> _INSTRUCTIONS FOR THE TASK_: Quote verbatim everything from the line containing "finishes the script." down to the line containing "24), CHROME, shead)", with both of those lines included and no others.

---------- EXERCISE MATERIAL

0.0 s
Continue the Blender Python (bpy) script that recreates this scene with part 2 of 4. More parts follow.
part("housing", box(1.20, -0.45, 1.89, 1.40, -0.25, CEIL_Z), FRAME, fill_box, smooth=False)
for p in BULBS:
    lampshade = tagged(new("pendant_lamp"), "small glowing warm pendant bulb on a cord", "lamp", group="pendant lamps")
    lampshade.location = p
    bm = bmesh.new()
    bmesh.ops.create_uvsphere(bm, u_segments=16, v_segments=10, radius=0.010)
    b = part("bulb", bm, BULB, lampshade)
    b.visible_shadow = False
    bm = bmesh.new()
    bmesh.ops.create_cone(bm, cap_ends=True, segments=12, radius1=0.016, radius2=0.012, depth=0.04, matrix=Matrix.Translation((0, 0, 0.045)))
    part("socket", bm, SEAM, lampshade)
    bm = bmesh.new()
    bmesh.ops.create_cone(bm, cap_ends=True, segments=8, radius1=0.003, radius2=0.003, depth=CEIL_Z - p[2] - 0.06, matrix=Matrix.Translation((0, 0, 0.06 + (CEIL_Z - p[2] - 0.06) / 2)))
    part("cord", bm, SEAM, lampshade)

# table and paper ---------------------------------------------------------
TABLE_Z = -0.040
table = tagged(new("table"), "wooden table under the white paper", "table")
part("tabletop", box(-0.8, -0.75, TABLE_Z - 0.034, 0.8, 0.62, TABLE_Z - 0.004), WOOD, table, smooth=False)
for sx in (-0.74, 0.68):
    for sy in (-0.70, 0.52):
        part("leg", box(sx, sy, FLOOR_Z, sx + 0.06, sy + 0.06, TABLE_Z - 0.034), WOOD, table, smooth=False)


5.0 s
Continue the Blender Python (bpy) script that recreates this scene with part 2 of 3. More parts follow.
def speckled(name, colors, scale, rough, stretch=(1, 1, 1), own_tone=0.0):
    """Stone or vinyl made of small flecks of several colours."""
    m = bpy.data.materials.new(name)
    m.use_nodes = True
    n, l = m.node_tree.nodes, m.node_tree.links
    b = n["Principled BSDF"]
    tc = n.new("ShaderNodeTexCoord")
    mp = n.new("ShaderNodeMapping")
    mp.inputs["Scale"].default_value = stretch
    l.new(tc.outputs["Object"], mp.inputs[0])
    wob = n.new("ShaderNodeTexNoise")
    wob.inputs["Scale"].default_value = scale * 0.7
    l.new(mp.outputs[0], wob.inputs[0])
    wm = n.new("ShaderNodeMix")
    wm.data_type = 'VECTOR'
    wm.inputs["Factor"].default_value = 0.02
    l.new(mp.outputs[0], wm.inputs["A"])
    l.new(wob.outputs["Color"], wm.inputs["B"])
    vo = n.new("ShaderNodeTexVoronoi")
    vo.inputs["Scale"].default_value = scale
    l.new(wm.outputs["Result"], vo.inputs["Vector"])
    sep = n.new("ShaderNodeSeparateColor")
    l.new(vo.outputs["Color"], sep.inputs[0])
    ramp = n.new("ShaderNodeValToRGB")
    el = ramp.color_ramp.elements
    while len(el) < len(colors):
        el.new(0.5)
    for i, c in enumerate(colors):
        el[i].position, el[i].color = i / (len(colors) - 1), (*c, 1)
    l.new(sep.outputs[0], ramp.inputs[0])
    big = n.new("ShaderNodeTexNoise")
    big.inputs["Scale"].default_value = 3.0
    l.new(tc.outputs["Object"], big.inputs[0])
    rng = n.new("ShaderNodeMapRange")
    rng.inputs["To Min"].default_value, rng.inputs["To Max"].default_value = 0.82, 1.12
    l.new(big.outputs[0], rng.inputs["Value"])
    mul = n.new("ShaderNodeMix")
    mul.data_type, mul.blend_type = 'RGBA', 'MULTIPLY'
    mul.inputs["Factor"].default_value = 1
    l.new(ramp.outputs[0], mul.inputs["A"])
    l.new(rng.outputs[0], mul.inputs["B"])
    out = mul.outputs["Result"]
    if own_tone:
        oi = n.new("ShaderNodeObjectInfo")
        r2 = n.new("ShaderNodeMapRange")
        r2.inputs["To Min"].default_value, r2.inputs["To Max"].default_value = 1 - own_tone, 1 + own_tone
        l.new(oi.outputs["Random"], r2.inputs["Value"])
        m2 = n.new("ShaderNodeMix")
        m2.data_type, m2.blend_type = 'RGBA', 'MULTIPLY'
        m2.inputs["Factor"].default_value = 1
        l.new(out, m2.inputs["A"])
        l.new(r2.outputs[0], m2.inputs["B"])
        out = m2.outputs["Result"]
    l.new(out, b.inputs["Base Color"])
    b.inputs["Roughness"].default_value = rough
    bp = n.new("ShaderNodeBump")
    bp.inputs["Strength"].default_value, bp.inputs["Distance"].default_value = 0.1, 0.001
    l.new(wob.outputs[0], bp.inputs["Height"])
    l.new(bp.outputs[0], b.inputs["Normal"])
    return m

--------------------
---------- EXERCISE MATERIAL

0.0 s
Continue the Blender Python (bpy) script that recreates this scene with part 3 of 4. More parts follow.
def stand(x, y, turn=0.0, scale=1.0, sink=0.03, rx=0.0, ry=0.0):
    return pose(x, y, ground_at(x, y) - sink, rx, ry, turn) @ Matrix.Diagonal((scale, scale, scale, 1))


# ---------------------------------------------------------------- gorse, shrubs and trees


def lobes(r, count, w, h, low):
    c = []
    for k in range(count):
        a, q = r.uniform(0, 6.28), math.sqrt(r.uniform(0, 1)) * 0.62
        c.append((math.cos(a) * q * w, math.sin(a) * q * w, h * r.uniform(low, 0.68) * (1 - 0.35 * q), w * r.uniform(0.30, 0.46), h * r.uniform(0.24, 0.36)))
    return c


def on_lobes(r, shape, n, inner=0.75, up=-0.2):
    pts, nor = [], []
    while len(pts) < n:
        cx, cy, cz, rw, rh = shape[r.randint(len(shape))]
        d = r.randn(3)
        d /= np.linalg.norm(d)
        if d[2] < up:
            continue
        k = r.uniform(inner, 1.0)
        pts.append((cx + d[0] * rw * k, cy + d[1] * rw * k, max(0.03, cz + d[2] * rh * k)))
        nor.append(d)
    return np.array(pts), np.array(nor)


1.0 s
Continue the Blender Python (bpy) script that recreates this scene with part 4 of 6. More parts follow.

--------------------
---------- EXERCISE MATERIAL

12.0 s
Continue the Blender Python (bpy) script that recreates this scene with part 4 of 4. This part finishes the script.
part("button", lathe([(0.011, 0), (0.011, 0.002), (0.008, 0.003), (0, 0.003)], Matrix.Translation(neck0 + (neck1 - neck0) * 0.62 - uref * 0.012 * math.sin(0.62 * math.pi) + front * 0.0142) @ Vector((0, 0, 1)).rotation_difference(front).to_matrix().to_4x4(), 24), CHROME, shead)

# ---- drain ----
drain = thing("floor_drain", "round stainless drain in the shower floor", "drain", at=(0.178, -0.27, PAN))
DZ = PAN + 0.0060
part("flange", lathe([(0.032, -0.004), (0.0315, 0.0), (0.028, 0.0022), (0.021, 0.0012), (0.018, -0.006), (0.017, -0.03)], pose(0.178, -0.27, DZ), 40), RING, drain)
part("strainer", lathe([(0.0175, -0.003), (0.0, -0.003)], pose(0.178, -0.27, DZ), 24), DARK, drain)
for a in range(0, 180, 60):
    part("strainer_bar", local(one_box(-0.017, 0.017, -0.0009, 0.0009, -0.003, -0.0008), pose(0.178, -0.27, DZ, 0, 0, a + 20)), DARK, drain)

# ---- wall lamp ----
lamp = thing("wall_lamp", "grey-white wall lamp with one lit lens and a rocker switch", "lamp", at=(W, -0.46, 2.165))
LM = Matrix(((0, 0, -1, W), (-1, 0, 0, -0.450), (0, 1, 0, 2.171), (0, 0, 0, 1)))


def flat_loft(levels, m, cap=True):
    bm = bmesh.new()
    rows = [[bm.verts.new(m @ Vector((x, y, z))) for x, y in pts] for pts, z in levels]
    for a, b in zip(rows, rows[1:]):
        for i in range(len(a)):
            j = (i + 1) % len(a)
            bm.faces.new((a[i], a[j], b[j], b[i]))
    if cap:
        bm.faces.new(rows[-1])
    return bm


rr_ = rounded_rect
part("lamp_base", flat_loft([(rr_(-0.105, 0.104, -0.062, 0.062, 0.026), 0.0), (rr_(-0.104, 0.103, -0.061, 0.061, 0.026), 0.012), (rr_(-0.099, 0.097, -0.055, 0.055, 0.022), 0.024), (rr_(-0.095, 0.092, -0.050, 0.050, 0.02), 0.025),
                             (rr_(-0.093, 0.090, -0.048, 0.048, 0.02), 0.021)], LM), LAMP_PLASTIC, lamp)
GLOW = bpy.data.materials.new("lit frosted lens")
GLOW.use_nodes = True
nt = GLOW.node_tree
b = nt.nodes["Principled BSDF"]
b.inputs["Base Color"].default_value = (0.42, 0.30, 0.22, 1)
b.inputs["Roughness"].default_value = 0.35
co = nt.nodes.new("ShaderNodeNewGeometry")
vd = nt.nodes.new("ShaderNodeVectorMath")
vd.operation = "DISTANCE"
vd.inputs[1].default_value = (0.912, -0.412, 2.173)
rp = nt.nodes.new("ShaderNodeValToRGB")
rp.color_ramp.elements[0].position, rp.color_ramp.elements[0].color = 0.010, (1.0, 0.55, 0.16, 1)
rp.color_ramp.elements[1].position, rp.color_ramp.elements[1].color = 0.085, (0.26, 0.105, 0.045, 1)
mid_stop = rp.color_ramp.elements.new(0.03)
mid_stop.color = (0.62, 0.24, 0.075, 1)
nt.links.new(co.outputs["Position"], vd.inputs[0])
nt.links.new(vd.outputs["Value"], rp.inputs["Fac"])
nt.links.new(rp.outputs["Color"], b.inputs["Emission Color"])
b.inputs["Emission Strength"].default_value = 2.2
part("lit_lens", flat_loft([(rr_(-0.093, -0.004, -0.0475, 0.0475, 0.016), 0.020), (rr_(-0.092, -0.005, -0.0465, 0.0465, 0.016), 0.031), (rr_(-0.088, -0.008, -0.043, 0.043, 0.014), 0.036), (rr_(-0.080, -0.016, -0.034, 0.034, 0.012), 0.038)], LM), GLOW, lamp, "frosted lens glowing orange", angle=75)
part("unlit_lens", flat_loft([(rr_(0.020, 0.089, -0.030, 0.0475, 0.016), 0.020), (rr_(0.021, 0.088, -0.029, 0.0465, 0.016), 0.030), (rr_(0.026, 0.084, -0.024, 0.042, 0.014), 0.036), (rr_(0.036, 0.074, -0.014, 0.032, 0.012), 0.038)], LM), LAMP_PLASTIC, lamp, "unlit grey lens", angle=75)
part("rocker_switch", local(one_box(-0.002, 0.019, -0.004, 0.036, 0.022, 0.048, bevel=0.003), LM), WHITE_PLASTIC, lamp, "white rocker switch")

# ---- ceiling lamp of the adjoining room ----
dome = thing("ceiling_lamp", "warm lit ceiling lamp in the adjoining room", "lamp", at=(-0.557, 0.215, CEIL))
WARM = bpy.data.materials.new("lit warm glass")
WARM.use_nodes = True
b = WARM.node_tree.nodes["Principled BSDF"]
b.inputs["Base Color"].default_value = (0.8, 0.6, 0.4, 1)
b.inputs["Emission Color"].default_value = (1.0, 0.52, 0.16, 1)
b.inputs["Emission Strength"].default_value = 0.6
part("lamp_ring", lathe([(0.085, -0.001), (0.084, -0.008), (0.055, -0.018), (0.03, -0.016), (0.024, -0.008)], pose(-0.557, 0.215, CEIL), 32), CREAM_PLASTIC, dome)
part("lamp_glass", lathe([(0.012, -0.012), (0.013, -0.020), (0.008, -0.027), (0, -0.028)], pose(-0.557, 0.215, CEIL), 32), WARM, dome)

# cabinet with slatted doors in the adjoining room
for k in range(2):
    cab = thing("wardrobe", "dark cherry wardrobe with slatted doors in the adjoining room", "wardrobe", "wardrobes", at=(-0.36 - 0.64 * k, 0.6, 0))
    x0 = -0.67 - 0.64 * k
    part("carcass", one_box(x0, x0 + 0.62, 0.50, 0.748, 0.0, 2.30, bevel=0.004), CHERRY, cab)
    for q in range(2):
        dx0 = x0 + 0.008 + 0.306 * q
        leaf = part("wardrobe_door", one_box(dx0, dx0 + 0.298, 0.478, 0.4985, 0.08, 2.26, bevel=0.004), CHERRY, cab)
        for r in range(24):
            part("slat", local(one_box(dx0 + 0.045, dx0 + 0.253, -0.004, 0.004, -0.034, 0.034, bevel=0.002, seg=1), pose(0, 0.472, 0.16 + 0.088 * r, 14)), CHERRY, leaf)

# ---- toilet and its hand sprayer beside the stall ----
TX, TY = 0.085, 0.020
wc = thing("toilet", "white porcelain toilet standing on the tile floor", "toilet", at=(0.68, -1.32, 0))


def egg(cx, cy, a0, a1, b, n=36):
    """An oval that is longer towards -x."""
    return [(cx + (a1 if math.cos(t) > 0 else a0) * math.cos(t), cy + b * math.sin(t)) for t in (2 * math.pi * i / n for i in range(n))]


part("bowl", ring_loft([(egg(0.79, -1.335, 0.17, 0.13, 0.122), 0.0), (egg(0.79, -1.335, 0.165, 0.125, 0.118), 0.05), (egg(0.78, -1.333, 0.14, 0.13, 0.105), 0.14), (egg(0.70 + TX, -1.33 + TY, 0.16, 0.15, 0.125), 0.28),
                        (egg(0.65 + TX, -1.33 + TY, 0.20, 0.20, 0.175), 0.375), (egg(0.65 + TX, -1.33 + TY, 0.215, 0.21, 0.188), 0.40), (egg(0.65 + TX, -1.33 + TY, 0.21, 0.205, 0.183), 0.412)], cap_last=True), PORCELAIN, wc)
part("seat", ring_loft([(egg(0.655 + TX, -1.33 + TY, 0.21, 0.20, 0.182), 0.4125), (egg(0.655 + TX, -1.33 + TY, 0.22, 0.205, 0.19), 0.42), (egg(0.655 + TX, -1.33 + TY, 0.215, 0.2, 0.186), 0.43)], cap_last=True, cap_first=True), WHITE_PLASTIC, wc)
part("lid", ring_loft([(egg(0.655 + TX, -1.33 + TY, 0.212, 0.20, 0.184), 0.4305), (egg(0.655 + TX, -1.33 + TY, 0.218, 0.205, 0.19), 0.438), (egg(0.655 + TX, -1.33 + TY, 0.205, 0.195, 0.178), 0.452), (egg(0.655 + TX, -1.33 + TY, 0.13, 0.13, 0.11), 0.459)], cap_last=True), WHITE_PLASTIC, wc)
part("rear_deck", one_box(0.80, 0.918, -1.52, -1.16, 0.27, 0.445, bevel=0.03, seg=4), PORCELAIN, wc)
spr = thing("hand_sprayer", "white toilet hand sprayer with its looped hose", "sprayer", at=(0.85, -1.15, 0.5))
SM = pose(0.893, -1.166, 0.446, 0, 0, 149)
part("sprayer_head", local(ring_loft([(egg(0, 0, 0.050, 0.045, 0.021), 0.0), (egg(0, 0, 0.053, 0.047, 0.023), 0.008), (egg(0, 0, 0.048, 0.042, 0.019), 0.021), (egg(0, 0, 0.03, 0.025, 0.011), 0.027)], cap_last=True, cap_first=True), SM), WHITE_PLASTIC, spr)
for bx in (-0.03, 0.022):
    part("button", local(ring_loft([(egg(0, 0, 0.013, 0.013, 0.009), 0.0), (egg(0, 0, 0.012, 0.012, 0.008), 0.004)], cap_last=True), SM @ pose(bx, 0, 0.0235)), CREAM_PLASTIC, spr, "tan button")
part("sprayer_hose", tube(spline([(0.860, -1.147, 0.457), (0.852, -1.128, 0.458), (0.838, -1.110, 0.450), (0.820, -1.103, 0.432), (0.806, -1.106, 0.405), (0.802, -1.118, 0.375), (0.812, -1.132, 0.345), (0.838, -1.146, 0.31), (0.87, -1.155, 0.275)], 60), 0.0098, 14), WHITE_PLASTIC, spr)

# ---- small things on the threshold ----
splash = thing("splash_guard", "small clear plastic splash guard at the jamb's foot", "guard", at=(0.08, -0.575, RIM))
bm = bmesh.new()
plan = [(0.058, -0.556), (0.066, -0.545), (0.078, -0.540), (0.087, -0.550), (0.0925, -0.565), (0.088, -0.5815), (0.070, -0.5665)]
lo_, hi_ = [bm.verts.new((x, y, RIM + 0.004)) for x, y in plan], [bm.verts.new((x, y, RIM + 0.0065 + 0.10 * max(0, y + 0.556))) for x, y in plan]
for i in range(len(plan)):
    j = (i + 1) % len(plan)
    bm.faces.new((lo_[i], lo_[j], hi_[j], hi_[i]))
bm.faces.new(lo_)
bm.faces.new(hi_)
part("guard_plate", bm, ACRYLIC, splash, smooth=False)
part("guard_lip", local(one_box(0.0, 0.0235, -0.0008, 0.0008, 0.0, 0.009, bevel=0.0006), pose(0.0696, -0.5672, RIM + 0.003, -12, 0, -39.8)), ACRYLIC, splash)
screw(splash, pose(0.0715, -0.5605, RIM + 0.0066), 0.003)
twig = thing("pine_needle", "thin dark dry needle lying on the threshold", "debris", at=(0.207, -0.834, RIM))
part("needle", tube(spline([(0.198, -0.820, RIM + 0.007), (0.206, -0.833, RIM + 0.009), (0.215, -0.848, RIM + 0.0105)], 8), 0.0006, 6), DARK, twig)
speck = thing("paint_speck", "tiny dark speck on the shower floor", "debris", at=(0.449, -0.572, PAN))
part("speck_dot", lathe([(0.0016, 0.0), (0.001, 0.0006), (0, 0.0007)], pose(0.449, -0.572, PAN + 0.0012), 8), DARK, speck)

--------------------

> _SOLUTION TO THIS TASK_:
Continue the Blender Python (bpy) script that recreates this scene with part 4 of 4. This part finishes the script.
part("button", lathe([(0.011, 0), (0.011, 0.002), (0.008, 0.003), (0, 0.003)], Matrix.Translation(neck0 + (neck1 - neck0) * 0.62 - uref * 0.012 * math.sin(0.62 * math.pi) + front * 0.0142) @ Vector((0, 0, 1)).rotation_difference(front).to_matrix().to_4x4(), 24), CHROME, shead)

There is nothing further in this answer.